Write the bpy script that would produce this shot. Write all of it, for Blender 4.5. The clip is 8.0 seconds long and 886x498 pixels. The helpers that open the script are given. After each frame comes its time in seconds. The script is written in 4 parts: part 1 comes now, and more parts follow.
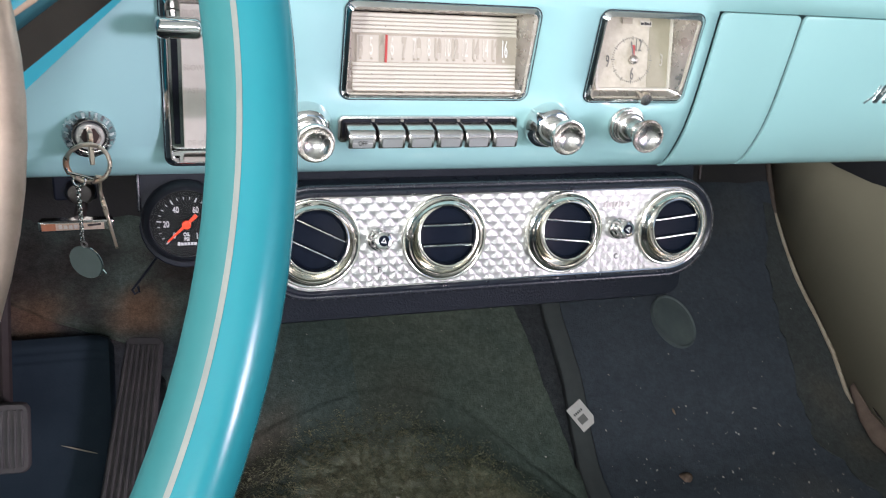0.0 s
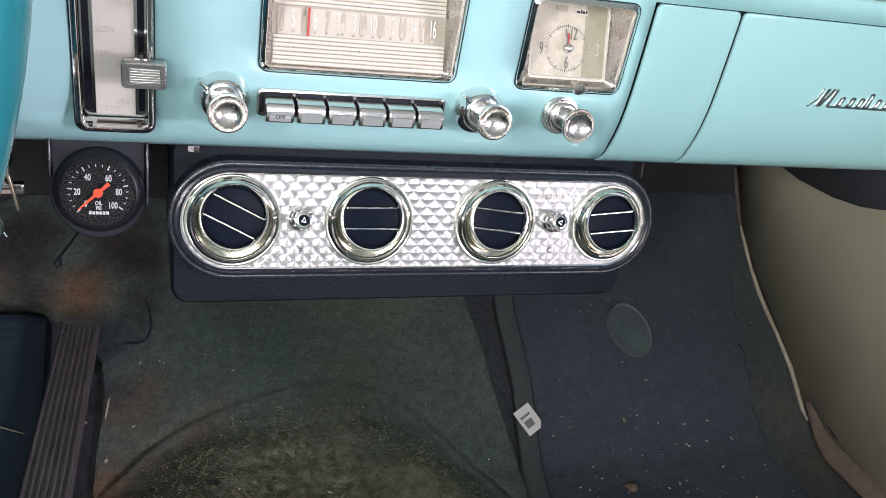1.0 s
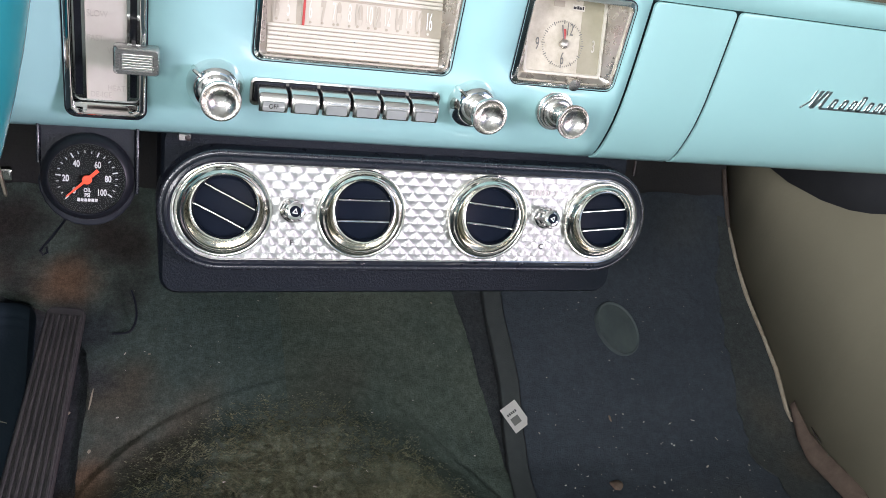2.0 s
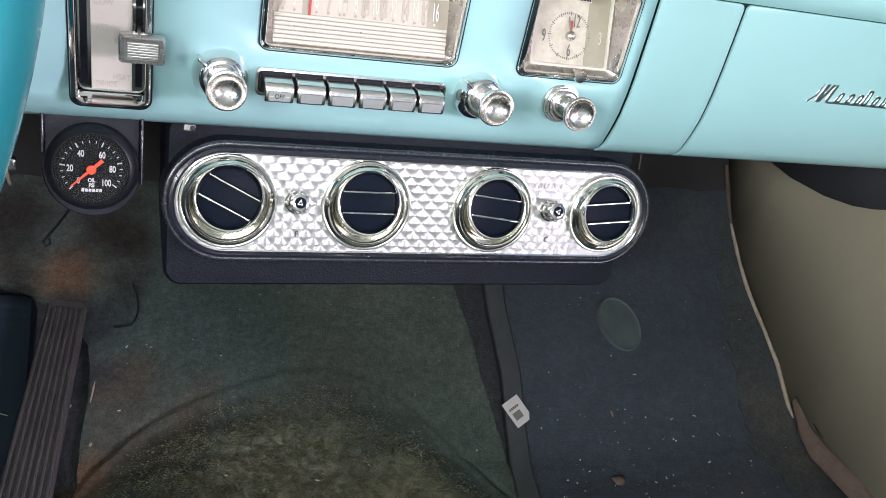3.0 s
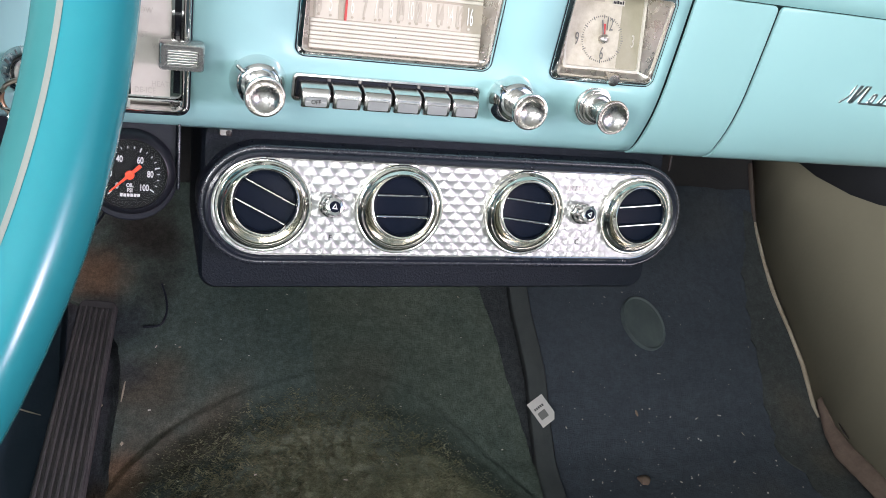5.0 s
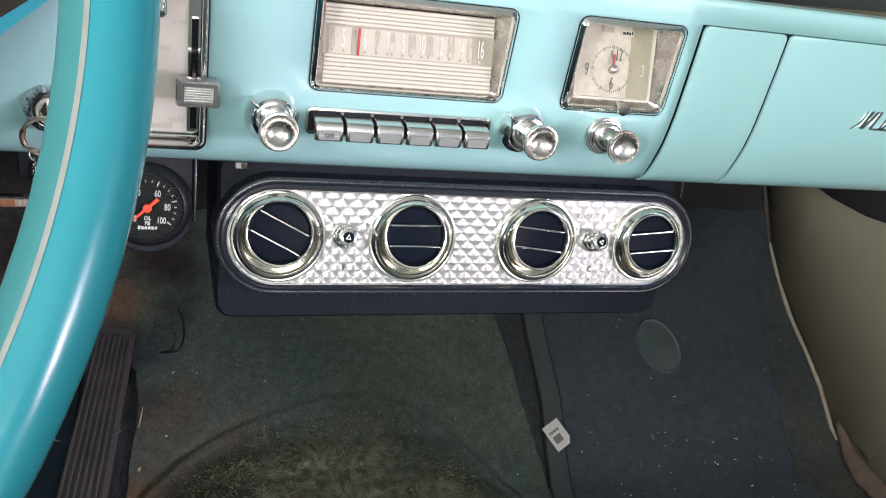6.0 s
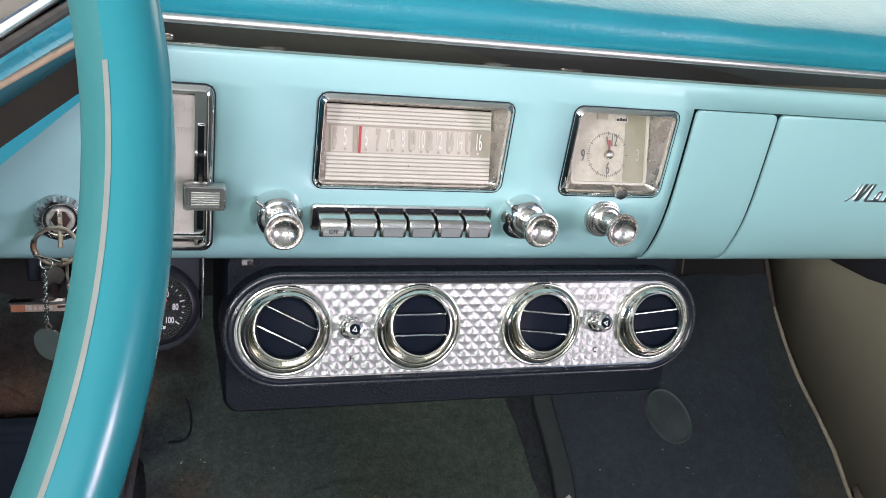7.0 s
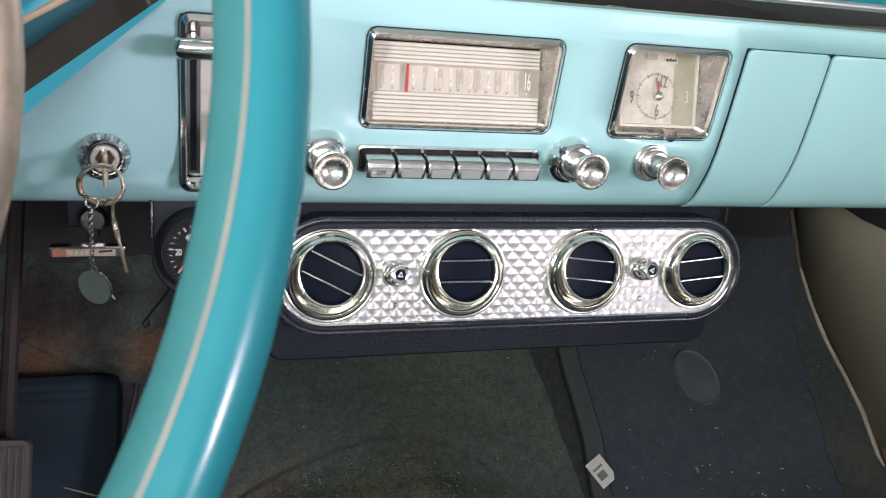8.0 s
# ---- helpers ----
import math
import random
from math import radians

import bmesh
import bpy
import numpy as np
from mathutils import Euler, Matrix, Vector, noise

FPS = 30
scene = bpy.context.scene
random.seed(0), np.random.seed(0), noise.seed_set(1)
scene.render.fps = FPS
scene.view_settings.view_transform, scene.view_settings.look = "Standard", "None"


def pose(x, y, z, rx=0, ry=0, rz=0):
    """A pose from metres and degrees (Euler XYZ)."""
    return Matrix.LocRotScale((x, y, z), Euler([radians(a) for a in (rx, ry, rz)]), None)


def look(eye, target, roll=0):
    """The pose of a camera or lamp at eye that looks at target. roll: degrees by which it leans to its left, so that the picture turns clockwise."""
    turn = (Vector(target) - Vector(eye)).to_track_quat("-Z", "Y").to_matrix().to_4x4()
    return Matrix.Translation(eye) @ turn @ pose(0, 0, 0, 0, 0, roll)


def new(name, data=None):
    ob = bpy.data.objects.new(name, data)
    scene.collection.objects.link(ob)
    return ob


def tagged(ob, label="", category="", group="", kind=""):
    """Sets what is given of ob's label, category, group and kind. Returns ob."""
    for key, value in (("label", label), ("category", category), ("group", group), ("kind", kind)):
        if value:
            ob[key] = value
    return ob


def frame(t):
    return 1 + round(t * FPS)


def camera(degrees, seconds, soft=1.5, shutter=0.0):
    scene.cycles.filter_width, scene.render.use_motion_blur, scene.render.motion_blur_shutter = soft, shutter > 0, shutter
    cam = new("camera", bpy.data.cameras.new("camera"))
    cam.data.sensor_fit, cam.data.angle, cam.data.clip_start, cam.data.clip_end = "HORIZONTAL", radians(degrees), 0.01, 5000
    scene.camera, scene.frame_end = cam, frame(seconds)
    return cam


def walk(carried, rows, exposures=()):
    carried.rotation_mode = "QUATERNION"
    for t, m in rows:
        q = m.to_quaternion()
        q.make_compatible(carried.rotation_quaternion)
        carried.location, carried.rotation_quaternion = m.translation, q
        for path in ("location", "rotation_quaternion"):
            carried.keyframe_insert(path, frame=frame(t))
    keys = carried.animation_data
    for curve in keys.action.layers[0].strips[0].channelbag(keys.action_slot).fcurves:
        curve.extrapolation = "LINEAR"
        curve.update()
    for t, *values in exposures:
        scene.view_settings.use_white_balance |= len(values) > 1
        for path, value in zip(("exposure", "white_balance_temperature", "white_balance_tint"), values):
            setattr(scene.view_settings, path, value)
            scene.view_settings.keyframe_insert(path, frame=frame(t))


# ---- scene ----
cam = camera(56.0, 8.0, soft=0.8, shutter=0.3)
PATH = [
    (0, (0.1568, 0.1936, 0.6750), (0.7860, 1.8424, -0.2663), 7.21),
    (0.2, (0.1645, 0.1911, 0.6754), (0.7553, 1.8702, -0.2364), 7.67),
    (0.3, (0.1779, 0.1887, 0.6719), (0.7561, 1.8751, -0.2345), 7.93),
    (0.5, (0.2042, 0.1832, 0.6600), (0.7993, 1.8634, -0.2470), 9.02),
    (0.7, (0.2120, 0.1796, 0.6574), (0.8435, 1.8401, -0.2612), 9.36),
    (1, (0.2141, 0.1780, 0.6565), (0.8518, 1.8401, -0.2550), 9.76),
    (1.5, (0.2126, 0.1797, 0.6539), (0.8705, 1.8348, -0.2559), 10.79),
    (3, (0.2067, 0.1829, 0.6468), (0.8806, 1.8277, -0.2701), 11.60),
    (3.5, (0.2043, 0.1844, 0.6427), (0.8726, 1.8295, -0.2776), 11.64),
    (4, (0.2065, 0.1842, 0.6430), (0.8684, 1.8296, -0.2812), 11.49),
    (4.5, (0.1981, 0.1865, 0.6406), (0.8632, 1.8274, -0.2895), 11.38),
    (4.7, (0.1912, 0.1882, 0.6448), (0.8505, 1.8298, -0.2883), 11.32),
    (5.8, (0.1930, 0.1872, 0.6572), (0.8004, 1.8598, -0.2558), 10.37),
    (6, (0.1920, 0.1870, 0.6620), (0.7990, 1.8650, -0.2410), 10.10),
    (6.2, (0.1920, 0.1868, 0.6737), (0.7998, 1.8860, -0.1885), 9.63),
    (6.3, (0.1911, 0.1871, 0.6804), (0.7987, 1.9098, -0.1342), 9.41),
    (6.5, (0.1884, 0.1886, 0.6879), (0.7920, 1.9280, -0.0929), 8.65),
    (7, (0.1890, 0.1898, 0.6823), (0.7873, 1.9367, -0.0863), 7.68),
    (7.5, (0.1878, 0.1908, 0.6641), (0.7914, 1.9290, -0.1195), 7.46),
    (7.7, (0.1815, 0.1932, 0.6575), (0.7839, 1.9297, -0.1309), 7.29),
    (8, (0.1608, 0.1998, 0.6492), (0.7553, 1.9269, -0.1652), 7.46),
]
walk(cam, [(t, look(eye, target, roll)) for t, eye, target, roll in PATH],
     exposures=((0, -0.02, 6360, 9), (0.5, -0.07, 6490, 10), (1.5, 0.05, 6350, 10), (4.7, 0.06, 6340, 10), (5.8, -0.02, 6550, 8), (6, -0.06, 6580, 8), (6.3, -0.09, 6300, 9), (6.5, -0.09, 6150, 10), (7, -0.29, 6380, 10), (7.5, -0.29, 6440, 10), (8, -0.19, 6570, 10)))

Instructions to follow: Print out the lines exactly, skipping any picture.

Expected answer:
Write the bpy script that would produce this shot. Write all of it, for Blender 4.5. The clip is 8.0 seconds long and 886x498 pixels. The helpers that open the script are given. After each frame comes its time in seconds. The script is written in 4 parts: part 1 comes now, and more parts follow.
0.0 s
1.0 s
2.0 s
3.0 s
5.0 s
6.0 s
7.0 s
8.0 s
# ---- helpers ----
import math
import random
from math import radians

import bmesh
import bpy
import numpy as np
from mathutils import Euler, Matrix, Vector, noise

FPS = 30
scene = bpy.context.scene
random.seed(0), np.random.seed(0), noise.seed_set(1)
scene.render.fps = FPS
scene.view_settings.view_transform, scene.view_settings.look = "Standard", "None"


def pose(x, y, z, rx=0, ry=0, rz=0):
    """A pose from metres and degrees (Euler XYZ)."""
    return Matrix.LocRotScale((x, y, z), Euler([radians(a) for a in (rx, ry, rz)]), None)


def look(eye, target, roll=0):
    """The pose of a camera or lamp at eye that looks at target. roll: degrees by which it leans to its left, so that the picture turns clockwise."""
    turn = (Vector(target) - Vector(eye)).to_track_quat("-Z", "Y").to_matrix().to_4x4()
    return Matrix.Translation(eye) @ turn @ pose(0, 0, 0, 0, 0, roll)


def new(name, data=None):
    ob = bpy.data.objects.new(name, data)
    scene.collection.objects.link(ob)
    return ob


def tagged(ob, label="", category="", group="", kind=""):
    """Sets what is given of ob's label, category, group and kind. Returns ob."""
    for key, value in (("label", label), ("category", category), ("group", group), ("kind", kind)):
        if value:
            ob[key] = value
    return ob


def frame(t):
    return 1 + round(t * FPS)


def camera(degrees, seconds, soft=1.5, shutter=0.0):
    scene.cycles.filter_width, scene.render.use_motion_blur, scene.render.motion_blur_shutter = soft, shutter > 0, shutter
    cam = new("camera", bpy.data.cameras.new("camera"))
    cam.data.sensor_fit, cam.data.angle, cam.data.clip_start, cam.data.clip_end = "HORIZONTAL", radians(degrees), 0.01, 5000
    scene.camera, scene.frame_end = cam, frame(seconds)
    return cam


def walk(carried, rows, exposures=()):
    carried.rotation_mode = "QUATERNION"
    for t, m in rows:
        q = m.to_quaternion()
        q.make_compatible(carried.rotation_quaternion)
        carried.location, carried.rotation_quaternion = m.translation, q
        for path in ("location", "rotation_quaternion"):
            carried.keyframe_insert(path, frame=frame(t))
    keys = carried.animation_data
    for curve in keys.action.layers[0].strips[0].channelbag(keys.action_slot).fcurves:
        curve.extrapolation = "LINEAR"
        curve.update()
    for t, *values in exposures:
        scene.view_settings.use_white_balance |= len(values) > 1
        for path, value in zip(("exposure", "white_balance_temperature", "white_balance_tint"), values):
            setattr(scene.view_settings, path, value)
            scene.view_settings.keyframe_insert(path, frame=frame(t))


# ---- scene ----
cam = camera(56.0, 8.0, soft=0.8, shutter=0.3)
PATH = [
    (0, (0.1568, 0.1936, 0.6750), (0.7860, 1.8424, -0.2663), 7.21),
    (0.2, (0.1645, 0.1911, 0.6754), (0.7553, 1.8702, -0.2364), 7.67),
    (0.3, (0.1779, 0.1887, 0.6719), (0.7561, 1.8751, -0.2345), 7.93),
    (0.5, (0.2042, 0.1832, 0.6600), (0.7993, 1.8634, -0.2470), 9.02),
    (0.7, (0.2120, 0.1796, 0.6574), (0.8435, 1.8401, -0.2612), 9.36),
    (1, (0.2141, 0.1780, 0.6565), (0.8518, 1.8401, -0.2550), 9.76),
    (1.5, (0.2126, 0.1797, 0.6539), (0.8705, 1.8348, -0.2559), 10.79),
    (3, (0.2067, 0.1829, 0.6468), (0.8806, 1.8277, -0.2701), 11.60),
    (3.5, (0.2043, 0.1844, 0.6427), (0.8726, 1.8295, -0.2776), 11.64),
    (4, (0.2065, 0.1842, 0.6430), (0.8684, 1.8296, -0.2812), 11.49),
    (4.5, (0.1981, 0.1865, 0.6406), (0.8632, 1.8274, -0.2895), 11.38),
    (4.7, (0.1912, 0.1882, 0.6448), (0.8505, 1.8298, -0.2883), 11.32),
    (5.8, (0.1930, 0.1872, 0.6572), (0.8004, 1.8598, -0.2558), 10.37),
    (6, (0.1920, 0.1870, 0.6620), (0.7990, 1.8650, -0.2410), 10.10),
    (6.2, (0.1920, 0.1868, 0.6737), (0.7998, 1.8860, -0.1885), 9.63),
    (6.3, (0.1911, 0.1871, 0.6804), (0.7987, 1.9098, -0.1342), 9.41),
    (6.5, (0.1884, 0.1886, 0.6879), (0.7920, 1.9280, -0.0929), 8.65),
    (7, (0.1890, 0.1898, 0.6823), (0.7873, 1.9367, -0.0863), 7.68),
    (7.5, (0.1878, 0.1908, 0.6641), (0.7914, 1.9290, -0.1195), 7.46),
    (7.7, (0.1815, 0.1932, 0.6575), (0.7839, 1.9297, -0.1309), 7.29),
    (8, (0.1608, 0.1998, 0.6492), (0.7553, 1.9269, -0.1652), 7.46),
]
walk(cam, [(t, look(eye, target, roll)) for t, eye, target, roll in PATH],
     exposures=((0, -0.02, 6360, 9), (0.5, -0.07, 6490, 10), (1.5, 0.05, 6350, 10), (4.7, 0.06, 6340, 10), (5.8, -0.02, 6550, 8), (6, -0.06, 6580, 8), (6.3, -0.09, 6300, 9), (6.5, -0.09, 6150, 10), (7, -0.29, 6380, 10), (7.5, -0.29, 6440, 10), (8, -0.19, 6570, 10)))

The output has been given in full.